I don't even know what to say. I think the thing that pains me most, is that there IS NO TALKING TO THIS PERSON. You can't educate them. They're the bad, closed-minded sort that won't listen to a word you say. You can stack all the evidence in front of them that you want, and they're just going to continue to insist we're our birth-genders. I'm not so much bothered by her specifically as much as the IDEA of her... that there are people like her, and that there's absolutely nothing to be done about it.
It's not that I found her words personally hurtful... I was getting really upset that there are people who think like this, and worse, there are people who listen to people who think like this. Think of it this way : My blog has the power to change lives, right? People read it, and think, "This is what a trans woman is like. This is what her life is like. This is what being transgender is like. The pain, the experience, the whole 9 yards. I understand, and it has changed my perspective."

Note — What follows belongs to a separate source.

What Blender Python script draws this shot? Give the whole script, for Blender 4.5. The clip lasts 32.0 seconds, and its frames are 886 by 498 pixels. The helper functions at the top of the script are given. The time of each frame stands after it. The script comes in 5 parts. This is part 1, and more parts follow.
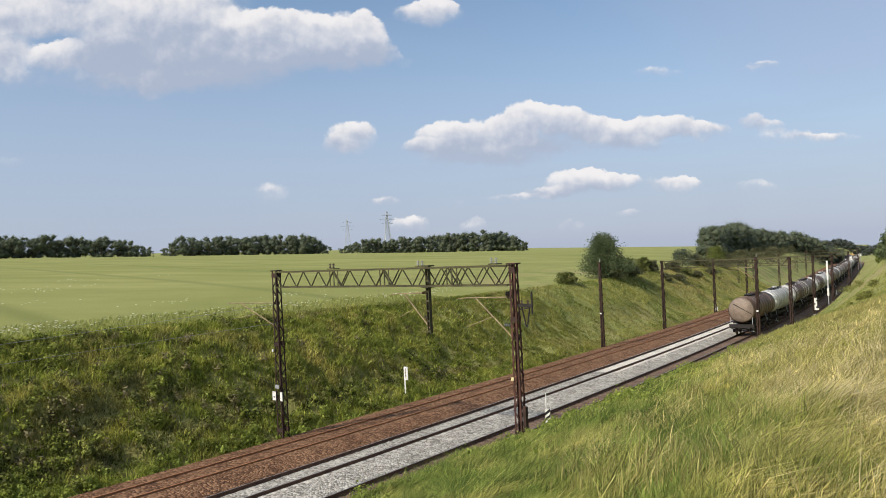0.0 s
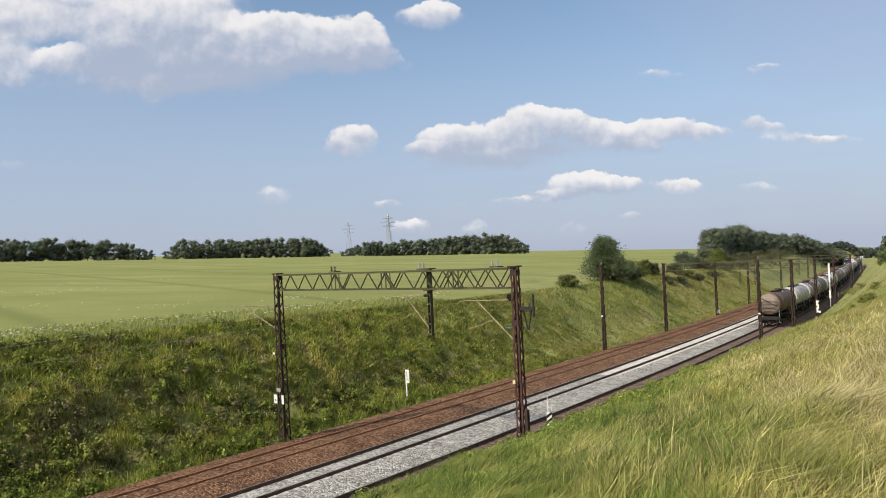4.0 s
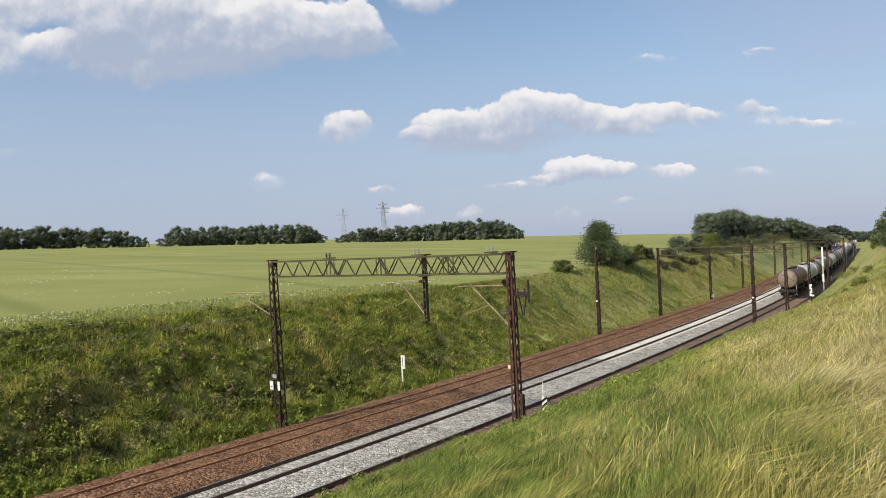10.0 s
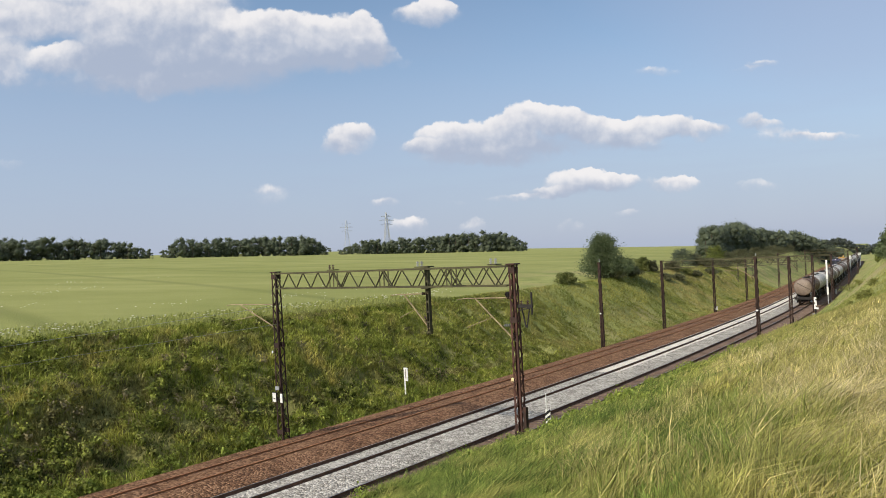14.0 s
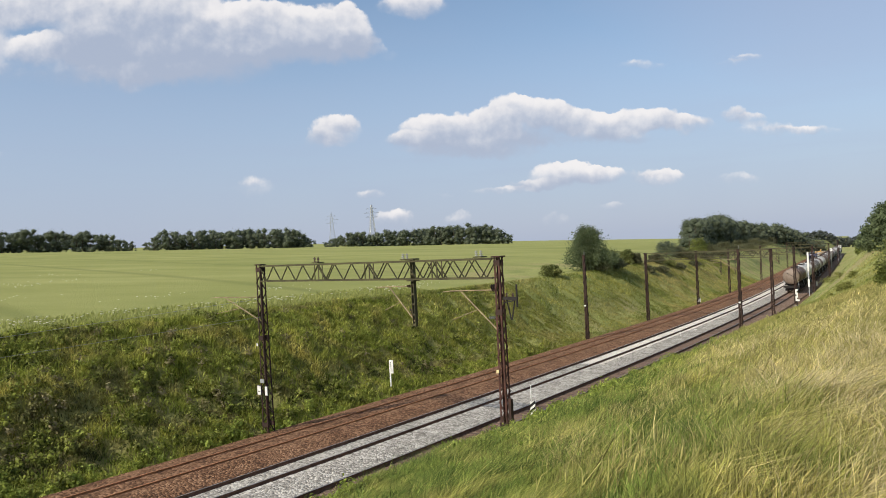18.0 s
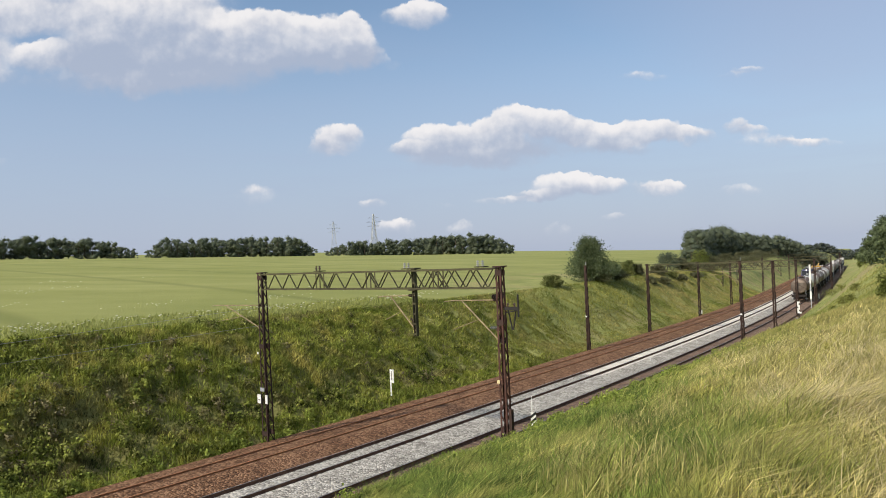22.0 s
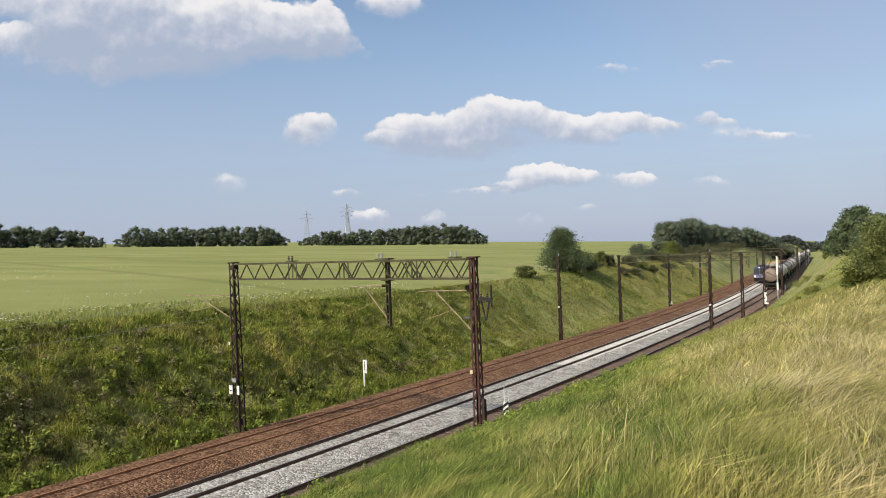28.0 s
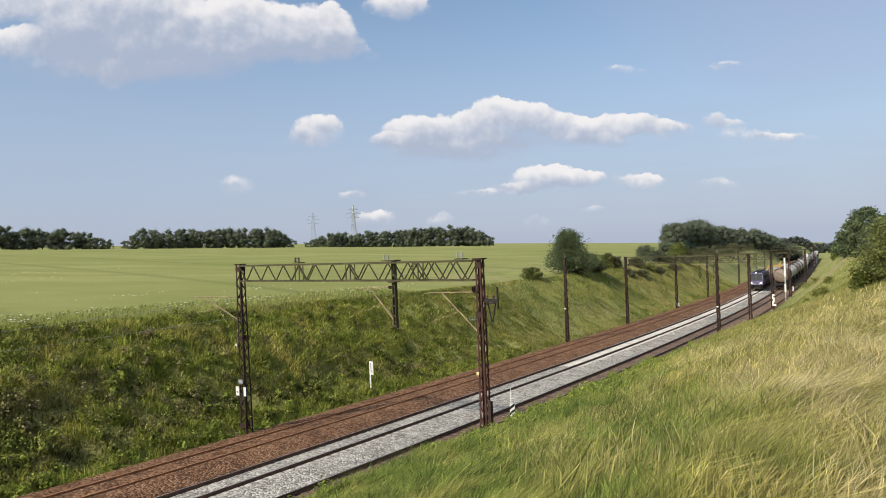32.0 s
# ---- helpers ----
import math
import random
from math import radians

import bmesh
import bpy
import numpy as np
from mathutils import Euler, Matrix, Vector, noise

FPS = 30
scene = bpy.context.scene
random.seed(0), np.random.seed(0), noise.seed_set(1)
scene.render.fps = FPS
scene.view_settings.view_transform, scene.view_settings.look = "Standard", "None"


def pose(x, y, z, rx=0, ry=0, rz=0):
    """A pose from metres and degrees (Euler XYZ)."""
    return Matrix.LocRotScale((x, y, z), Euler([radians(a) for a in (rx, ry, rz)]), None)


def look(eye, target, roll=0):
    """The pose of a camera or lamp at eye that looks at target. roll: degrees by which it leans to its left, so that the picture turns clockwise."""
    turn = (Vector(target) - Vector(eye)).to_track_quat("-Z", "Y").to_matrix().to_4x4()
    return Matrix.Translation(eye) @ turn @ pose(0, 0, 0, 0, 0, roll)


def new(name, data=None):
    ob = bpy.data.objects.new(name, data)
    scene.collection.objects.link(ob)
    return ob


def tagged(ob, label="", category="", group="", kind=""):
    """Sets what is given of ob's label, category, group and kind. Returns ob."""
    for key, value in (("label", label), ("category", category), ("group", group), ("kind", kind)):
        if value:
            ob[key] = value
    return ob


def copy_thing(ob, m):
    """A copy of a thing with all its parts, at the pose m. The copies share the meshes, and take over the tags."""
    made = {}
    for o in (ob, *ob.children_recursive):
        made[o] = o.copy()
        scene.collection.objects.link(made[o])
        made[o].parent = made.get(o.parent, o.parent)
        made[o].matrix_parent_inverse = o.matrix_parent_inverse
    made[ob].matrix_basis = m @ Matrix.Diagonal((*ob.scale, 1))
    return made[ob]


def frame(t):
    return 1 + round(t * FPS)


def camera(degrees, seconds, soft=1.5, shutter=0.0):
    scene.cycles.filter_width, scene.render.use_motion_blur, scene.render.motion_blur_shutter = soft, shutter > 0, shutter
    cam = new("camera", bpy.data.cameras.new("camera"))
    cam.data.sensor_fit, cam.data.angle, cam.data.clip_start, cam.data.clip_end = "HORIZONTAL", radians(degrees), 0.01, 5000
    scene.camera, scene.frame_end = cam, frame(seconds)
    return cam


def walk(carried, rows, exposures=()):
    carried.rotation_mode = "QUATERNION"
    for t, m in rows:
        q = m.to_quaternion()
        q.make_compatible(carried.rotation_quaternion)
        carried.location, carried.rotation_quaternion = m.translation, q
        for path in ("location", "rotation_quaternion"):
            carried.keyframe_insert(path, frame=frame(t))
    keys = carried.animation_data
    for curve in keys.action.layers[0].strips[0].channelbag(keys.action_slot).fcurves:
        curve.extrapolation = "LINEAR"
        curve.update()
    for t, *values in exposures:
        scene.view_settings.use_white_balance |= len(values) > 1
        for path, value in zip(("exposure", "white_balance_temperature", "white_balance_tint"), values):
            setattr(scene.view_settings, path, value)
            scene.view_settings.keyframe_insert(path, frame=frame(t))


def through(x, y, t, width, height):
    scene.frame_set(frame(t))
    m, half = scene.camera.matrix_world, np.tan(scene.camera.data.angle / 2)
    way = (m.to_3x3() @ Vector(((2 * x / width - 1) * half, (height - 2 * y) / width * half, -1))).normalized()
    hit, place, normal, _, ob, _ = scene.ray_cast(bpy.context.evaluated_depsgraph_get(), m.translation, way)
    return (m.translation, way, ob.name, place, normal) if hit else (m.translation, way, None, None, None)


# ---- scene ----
cam = camera(64.0, 32.0, soft=0.9)
EYE = 9.98
# seconds, pitch, roll, yaw of the hand-held camera, which keeps its place
walk(cam, [(t, pose(0, 0, EYE, 90 + p, r, w)) for t, p, r, w in (
    (0, 0.10, 2.70, 0.00), (0.5, -0.06, 2.83, -0.02), (1, -0.15, 2.55, -0.01), (1.5, -0.25, 2.76, 0.29),
    (2, -0.42, 2.88, 0.26), (2.5, -0.08, 3.01, 0.29), (3, 0.17, 2.81, 0.13), (3.5, 0.37, 2.65, 0.22),
    (5.5, 0.15, 3.33, -0.47), (6, 0.23, 3.20, -0.30), (6.5, 0.06, 2.87, -0.81), (7, -0.32, 2.93, -0.18),
    (7.5, 0.51, 2.65, -0.43), (8, 0.20, 2.91, -1.09), (8.5, 0.67, 2.86, -0.24), (9, 0.15, 2.55, -0.73),
    (9.5, -0.35, 3.15, -0.37), (10, -0.83, 3.04, -0.30), (10.5, -0.87, 3.19, 0.12), (11, -0.59, 3.14, 0.03),
    (11.5, -0.37, 3.16, -0.12), (12, -0.26, 3.01, -0.33), (12.5, 0.15, 2.84, -0.23), (13, 0.28, 2.74, -0.15),
    (13.5, -0.06, 3.19, -0.51), (14, 0.16, 2.94, -0.04), (14.5, 0.38, 2.72, 0.08), (16.5, -0.30, 2.72, 0.08),
    (17, -0.19, 2.79, -0.56), (17.5, -0.36, 2.68, -1.04), (18, -0.51, 2.92, -1.22), (18.5, -0.55, 2.37, -1.82),
    (19, -0.36, 2.47, -1.56), (19.5, -0.68, 2.76, -1.70), (20, -0.57, 2.52, -1.57), (20.5, -0.41, 2.54, -1.29),
    (21, -0.44, 2.62, -1.13), (21.5, -0.44, 2.51, -1.84), (22, 0.27, 2.50, -1.09), (22.5, 0.34, 2.32, -1.29),
    (23, 0.00, 2.38, -1.48), (23.5, 0.22, 2.49, -1.64), (24, -0.04, 2.43, -2.22), (24.5, 0.15, 2.02, -1.76),
    (25, 0.11, 2.02, -1.36), (25.5, 0.13, 2.21, -2.03), (27.5, -0.27, 1.89, -2.63), (28, -0.59, 2.26, -3.22),
    (28.5, -0.88, 2.40, -2.94), (29, -0.91, 2.37, -2.76), (29.5, -0.96, 2.25, -2.58), (30, -0.90, 2.49, -2.56),
    (30.5, -0.81, 2.21, -2.22), (31, -0.49, 2.27, -2.60), (31.5, -0.54, 2.42, -2.71), (32, -0.44, 2.28, -2.71),
)])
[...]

Now, think that her blog can do the same thing. People will read it. Some people will actually listen to it, and it will change their perspectives. Having people who love me and accept me is wonderful, and I don't mean to discount the value of that at all, but having allies doesn't mean that someone out there may have their opinion of trans people changed by this woman, and that there's nothing I can do in my power to stop that from happening. If she's loud enough, and if enough people listen to her, things like LAWS can change. "Oh, let'm think that" just isn't acceptable, when the prevalence of this line of thinking is why people like myself and my friends have to fear for our lives on a regular basis. It's hard to have faith that living in a cisgender world is even worth while when there are utterly immobile obstacles such as her, trying their hardest to actually create MORE immobile obstacles for people like myself, simply because we dare exist.